John, bounded out first, doing an Eric von Stroheim, “Iff you don’t keep quiet ve haf you shot!”
“Who’s shouting out there?” bellowed Paul, shaking a forefinger at the rising tumult. It quelled abruptly.
The Junior Press Conference opened with the burning question. “Hey, Paul, are you going to marry Jane Asher?”
Before one of the elders had asked him, “What about Jane Asher?”, McCartney had replied, “What do you mean what about Jane Asher?”
“‘What about,’ that’s an American expression, man.” Lennon had leaned over with the Detroit sotto voce.
“Oh,” McCartney had winked, very Liverpool, “you mean what about JANE ASHER?”
Now, he grinned at his interlocutor from Yonkers, “We probably going to get married.” Everybody clapped.
“What about that guy in South America she’s supposed to be engaged to?”
“I don’t know anything about it,” Paul panned.
Everybody razzed and Ringo did a Groucho Marx.
“Hey, Paul, do you know Al Perry? He lives in the Village and he says you met him the last time you were in New York?”
“Nope.”
After a grunt of betrayal, the girl held up a leaf. “Do you recognize this? It’s supposed to come from your front lawn.”

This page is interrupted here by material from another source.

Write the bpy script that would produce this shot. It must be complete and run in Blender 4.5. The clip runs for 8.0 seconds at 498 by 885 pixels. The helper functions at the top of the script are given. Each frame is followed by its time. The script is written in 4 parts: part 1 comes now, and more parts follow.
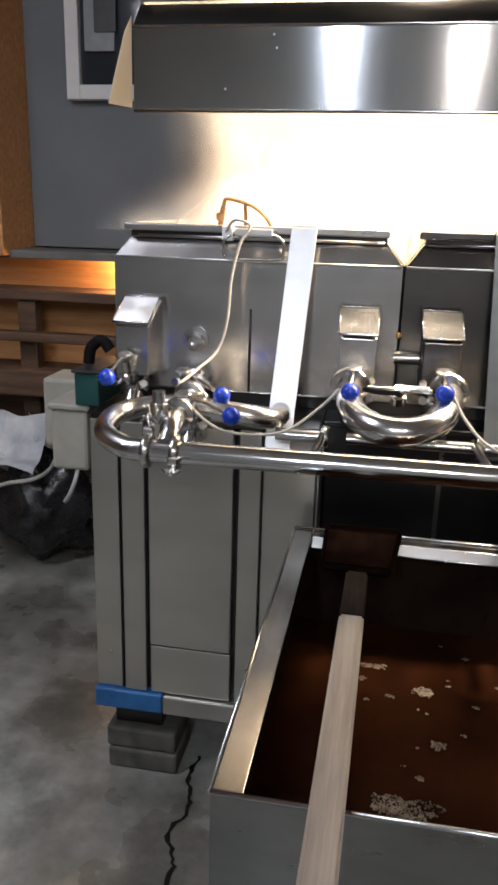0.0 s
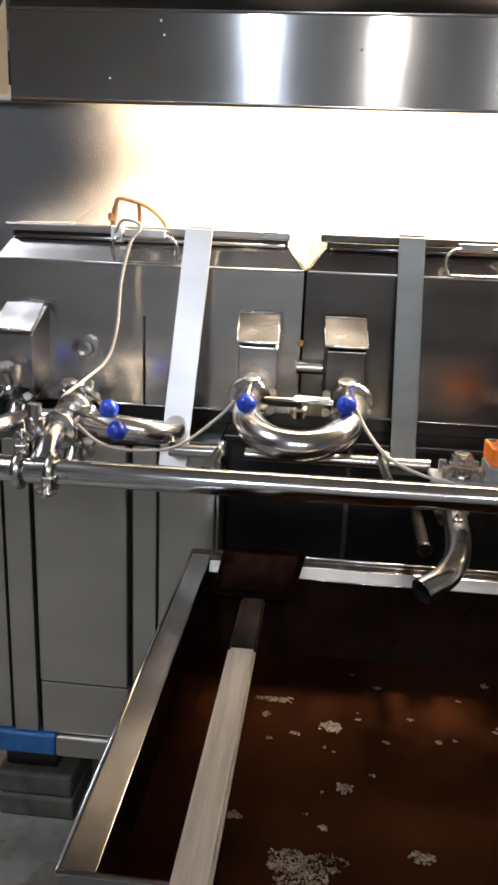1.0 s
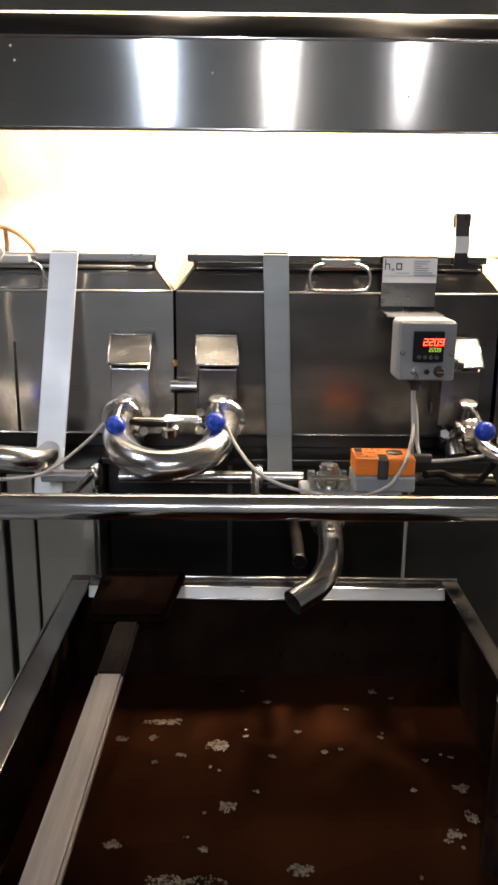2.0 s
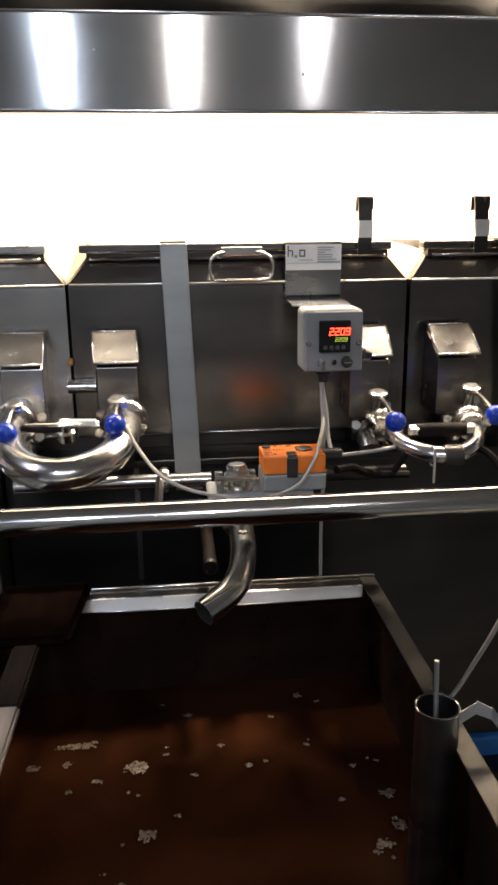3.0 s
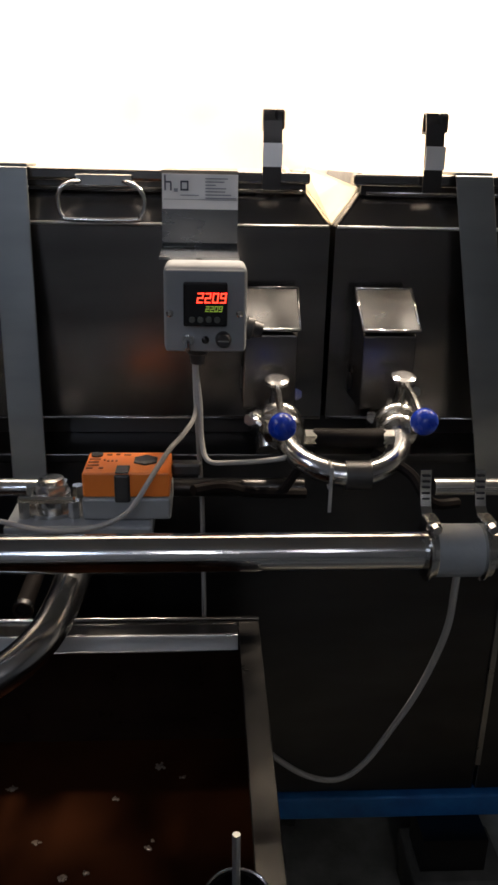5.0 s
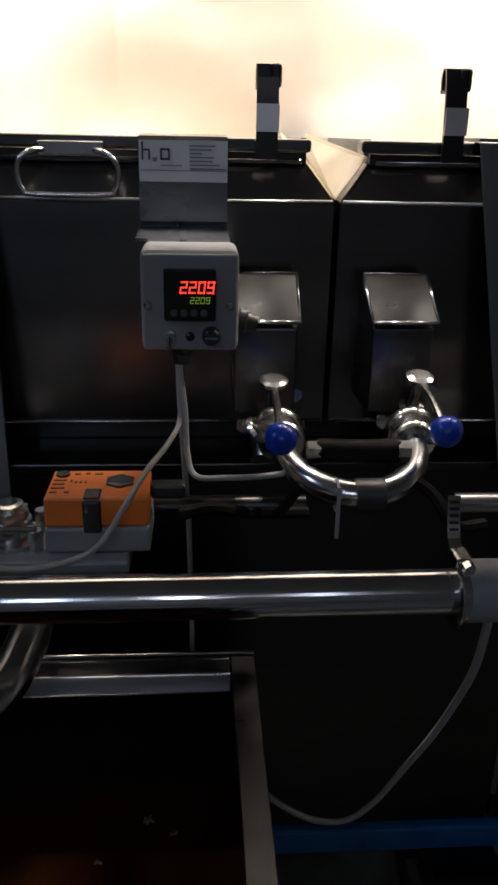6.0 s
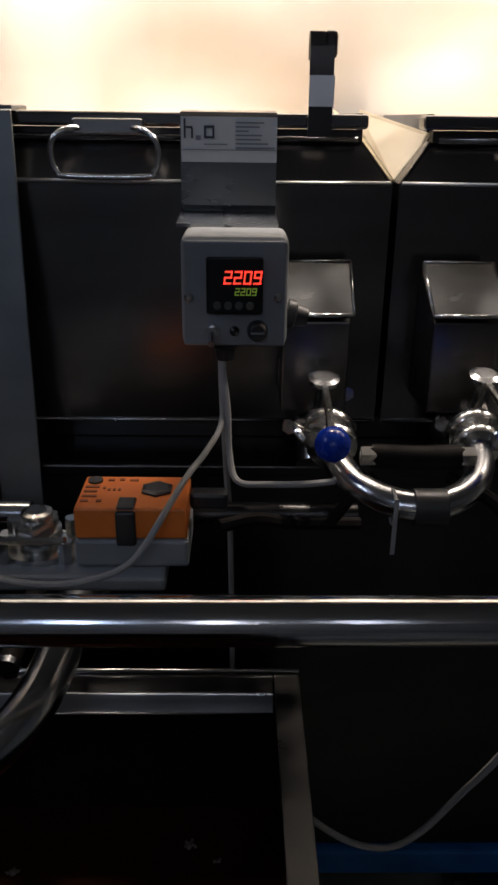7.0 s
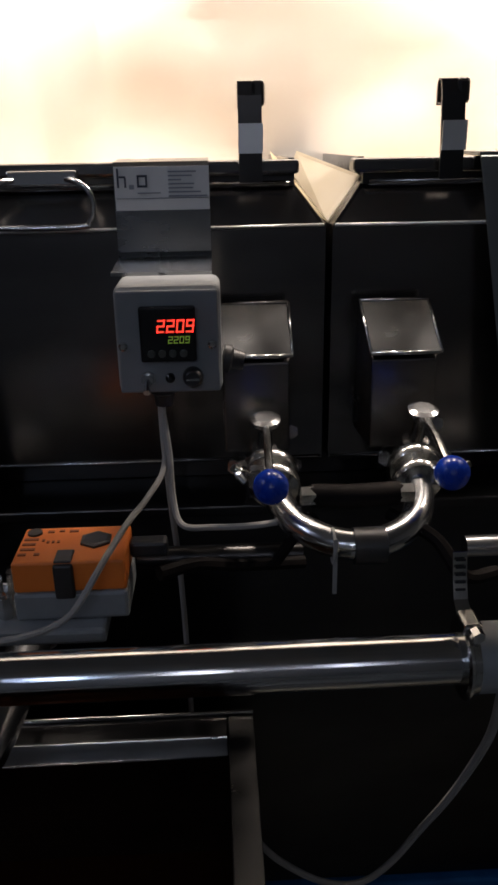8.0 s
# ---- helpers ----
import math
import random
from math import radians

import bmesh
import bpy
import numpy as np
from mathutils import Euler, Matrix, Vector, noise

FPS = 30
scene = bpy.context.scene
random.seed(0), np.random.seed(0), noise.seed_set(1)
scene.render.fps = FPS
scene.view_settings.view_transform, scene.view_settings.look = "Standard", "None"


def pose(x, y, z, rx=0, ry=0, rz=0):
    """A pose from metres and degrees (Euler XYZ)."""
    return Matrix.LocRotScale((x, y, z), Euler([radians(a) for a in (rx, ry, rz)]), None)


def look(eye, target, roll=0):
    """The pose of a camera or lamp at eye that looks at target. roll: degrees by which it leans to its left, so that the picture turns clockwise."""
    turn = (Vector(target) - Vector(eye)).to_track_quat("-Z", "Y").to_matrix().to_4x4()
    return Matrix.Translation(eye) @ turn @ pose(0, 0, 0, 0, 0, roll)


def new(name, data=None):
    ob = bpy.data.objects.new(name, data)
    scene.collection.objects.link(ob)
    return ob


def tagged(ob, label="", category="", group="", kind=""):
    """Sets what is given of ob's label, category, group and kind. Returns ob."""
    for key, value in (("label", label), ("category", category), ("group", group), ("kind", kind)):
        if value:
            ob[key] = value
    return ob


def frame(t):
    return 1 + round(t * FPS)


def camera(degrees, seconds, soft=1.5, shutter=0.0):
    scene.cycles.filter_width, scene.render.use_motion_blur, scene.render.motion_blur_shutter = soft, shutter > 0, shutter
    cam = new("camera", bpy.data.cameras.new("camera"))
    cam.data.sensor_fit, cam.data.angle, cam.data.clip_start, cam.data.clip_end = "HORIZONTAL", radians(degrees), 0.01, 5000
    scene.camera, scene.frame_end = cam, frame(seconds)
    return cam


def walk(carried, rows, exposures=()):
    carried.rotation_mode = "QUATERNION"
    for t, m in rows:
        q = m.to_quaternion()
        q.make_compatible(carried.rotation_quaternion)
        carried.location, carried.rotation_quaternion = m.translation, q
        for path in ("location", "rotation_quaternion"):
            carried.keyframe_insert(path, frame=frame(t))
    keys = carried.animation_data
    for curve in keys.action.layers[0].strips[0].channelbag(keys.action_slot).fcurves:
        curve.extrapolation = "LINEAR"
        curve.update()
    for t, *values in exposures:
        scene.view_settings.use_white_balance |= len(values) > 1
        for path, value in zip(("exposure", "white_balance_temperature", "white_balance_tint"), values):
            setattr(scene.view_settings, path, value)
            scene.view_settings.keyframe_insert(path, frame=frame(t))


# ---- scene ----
cam = camera(35.6, 8.0, soft=2.8)
PATH = [
    (0, (0.116, 0.075, 1.147), (-0.216, 1.959, 0.563), 1.6),
    (0.5, (0.153, 0.117, 1.155), (-0.199, 1.999, 0.577), 1.8),
    (1, (0.169, 0.175, 1.124), (-0.002, 2.092, 0.581), 2.3),
    (1.5, (0.222, 0.183, 1.124), (0.151, 2.105, 0.574), 1.1),
    (2, (0.258, 0.178, 1.128), (0.263, 2.116, 0.633), 0.6),
    (2.2, (0.272, 0.178, 1.136), (0.32, 2.116, 0.643), 0.3),
    (3.3, (0.316, 0.273, 1.125), (0.524, 2.188, 0.588), -0.7),
    (3.5, (0.352, 0.292, 1.104), (0.538, 2.217, 0.592), -0.6),
    (4, (0.447, 0.33, 1.12), (0.506, 2.25, 0.564), 1.3),
    (4.5, (0.505, 0.409, 1.119), (0.557, 2.321, 0.532), 1.1),
    (4.7, (0.525, 0.46, 1.126), (0.604, 2.356, 0.495), 1.3),
    (6, (0.535, 0.65, 1.116), (0.665, 2.504, 0.376), 1.2),
    (6.5, (0.535, 0.684, 1.111), (0.624, 2.533, 0.355), 0.9),
    (7, (0.532, 0.71, 1.108), (0.559, 2.555, 0.335), 0.7),
    (7.5, (0.546, 0.723, 1.112), (0.528, 2.566, 0.336), -0.2),
    (8, (0.567, 0.711, 1.127), (0.644, 2.575, 0.407), -1.0),
]
walk_rows = [(t, look(eye, target, roll)) for t, eye, target, roll in PATH]
walk(cam, walk_rows, exposures=[(0, 0.1, 6250, 16), (1.0, 0.1, 6250, 16), (2.0, -0.15, 6250, 16), (3.5, -0.35, 6150, 17), (4.5, -0.8, 6050, 17), (6.0, -2.4, 5350, 17), (8.0, -2.55, 5400, 19)])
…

“Sure,” crowed Paul, “I’ve missed it for months!” In the pandemonium George did a John Lennon.
Before Barrow bounced them, they had discovered that John is 20 pages into his next book, Paul does not think he looks like Keith Allison, George is the one who coughs on “Tax Man” and Ringo never buys his own jewelry. Then they threw their inflated plastic offerings up to the dais and trooped out of the Warwick Hotel. The girl had put the leaf back in her pocketbook and, outside, she haunched onto a police barricade of saw horses with the rest of the campers.
“Those are the kind of kids,” bet a female pedestrian, “that never help their mothers in the kitchen.”